▸ DATA SECTION:
--

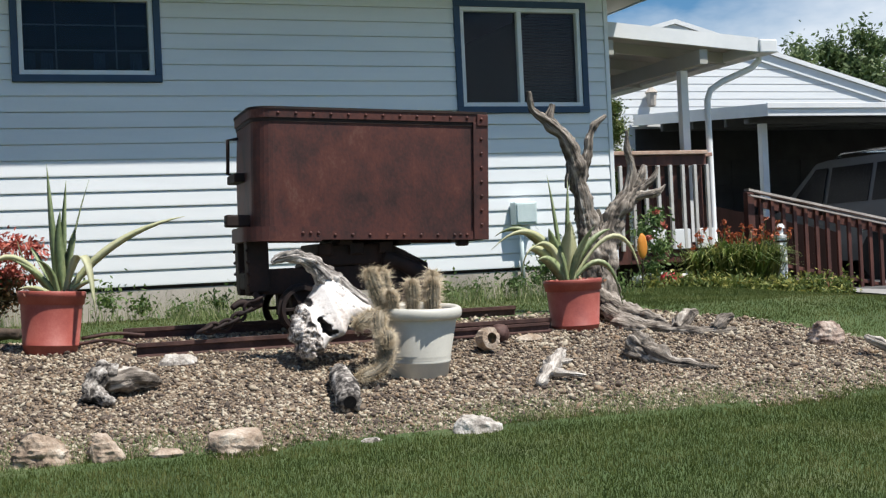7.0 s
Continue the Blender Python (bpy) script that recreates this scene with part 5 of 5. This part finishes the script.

--

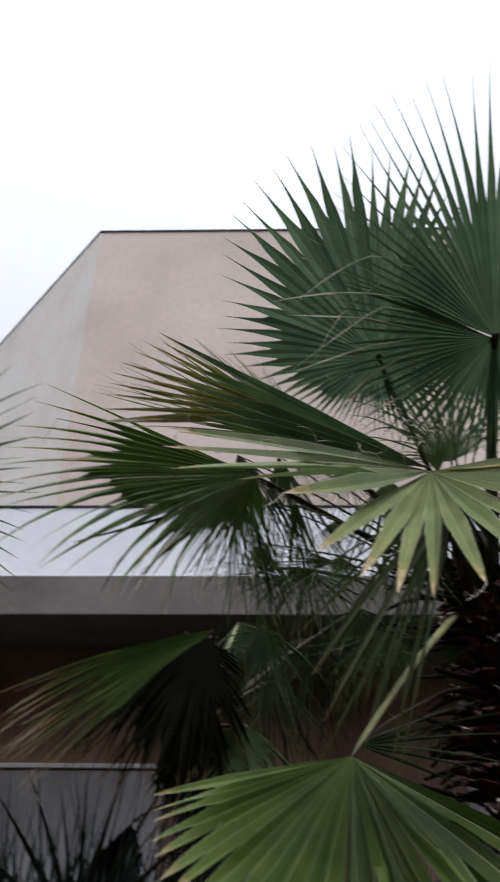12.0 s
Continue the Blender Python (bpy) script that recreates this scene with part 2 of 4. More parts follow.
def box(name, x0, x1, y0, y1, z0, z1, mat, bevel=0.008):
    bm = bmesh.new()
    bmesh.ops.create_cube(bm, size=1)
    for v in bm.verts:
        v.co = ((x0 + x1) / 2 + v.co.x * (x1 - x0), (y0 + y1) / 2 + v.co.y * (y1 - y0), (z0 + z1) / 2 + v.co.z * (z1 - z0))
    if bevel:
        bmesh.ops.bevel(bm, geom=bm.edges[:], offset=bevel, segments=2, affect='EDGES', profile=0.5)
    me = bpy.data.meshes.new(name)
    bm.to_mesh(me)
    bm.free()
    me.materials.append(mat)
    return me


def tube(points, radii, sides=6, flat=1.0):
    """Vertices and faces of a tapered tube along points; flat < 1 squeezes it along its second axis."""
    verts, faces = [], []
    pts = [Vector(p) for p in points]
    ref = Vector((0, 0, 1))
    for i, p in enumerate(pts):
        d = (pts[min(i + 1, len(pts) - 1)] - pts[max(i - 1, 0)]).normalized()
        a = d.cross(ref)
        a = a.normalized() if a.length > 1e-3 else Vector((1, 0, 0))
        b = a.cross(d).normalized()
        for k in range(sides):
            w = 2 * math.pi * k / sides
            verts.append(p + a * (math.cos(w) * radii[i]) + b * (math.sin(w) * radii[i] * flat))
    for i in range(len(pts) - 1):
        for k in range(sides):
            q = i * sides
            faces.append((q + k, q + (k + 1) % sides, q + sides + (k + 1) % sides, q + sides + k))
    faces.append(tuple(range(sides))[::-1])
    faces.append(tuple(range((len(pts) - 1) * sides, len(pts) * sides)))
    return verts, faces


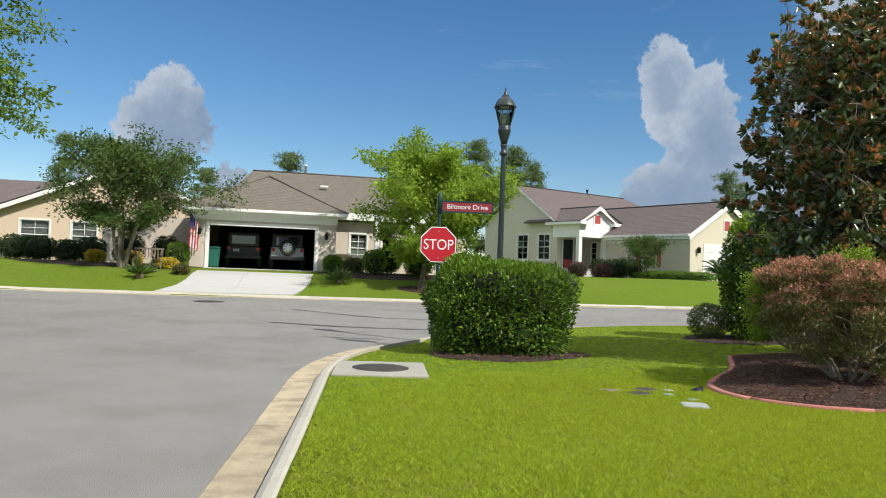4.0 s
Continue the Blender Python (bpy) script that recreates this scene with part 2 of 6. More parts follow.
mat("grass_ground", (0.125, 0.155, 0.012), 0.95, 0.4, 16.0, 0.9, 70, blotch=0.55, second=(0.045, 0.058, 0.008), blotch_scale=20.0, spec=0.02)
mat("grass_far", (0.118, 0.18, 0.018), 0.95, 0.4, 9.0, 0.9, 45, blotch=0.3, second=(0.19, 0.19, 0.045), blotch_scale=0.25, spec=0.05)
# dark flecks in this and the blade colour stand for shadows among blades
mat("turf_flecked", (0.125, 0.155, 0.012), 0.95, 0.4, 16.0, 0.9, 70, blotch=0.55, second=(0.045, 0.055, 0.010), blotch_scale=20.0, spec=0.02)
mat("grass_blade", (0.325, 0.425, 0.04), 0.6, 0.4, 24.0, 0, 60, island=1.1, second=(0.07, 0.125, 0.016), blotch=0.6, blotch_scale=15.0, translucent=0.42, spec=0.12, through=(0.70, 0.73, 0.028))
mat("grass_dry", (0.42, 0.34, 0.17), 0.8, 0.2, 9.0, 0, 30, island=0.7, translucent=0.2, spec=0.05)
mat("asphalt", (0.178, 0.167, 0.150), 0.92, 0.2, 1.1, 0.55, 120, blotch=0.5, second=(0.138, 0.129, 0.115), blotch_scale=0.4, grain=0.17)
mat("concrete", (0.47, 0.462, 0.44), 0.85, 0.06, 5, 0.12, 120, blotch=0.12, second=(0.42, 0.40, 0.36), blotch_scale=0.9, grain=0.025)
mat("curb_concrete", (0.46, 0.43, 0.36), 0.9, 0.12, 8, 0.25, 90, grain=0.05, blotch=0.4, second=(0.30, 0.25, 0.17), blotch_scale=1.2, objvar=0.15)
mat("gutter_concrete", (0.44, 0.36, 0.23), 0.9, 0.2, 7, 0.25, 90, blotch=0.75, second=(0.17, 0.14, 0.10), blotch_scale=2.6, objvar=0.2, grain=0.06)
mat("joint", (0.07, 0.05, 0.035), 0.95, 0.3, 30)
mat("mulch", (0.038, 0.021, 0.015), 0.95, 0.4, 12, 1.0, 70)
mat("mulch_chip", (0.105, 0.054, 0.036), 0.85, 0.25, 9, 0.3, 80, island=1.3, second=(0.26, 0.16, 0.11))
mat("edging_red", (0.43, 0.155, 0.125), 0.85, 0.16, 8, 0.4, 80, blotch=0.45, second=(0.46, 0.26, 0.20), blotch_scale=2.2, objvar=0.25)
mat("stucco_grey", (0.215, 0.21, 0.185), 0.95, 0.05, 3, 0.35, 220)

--

▸ AIM: Select every line of the records holding the string "with".

▸ THE OUTPUT:
Continue the Blender Python (bpy) script that recreates this scene with part 5 of 5. This part finishes the script.
Continue the Blender Python (bpy) script that recreates this scene with part 2 of 4. More parts follow.
Continue the Blender Python (bpy) script that recreates this scene with part 2 of 6. More parts follow.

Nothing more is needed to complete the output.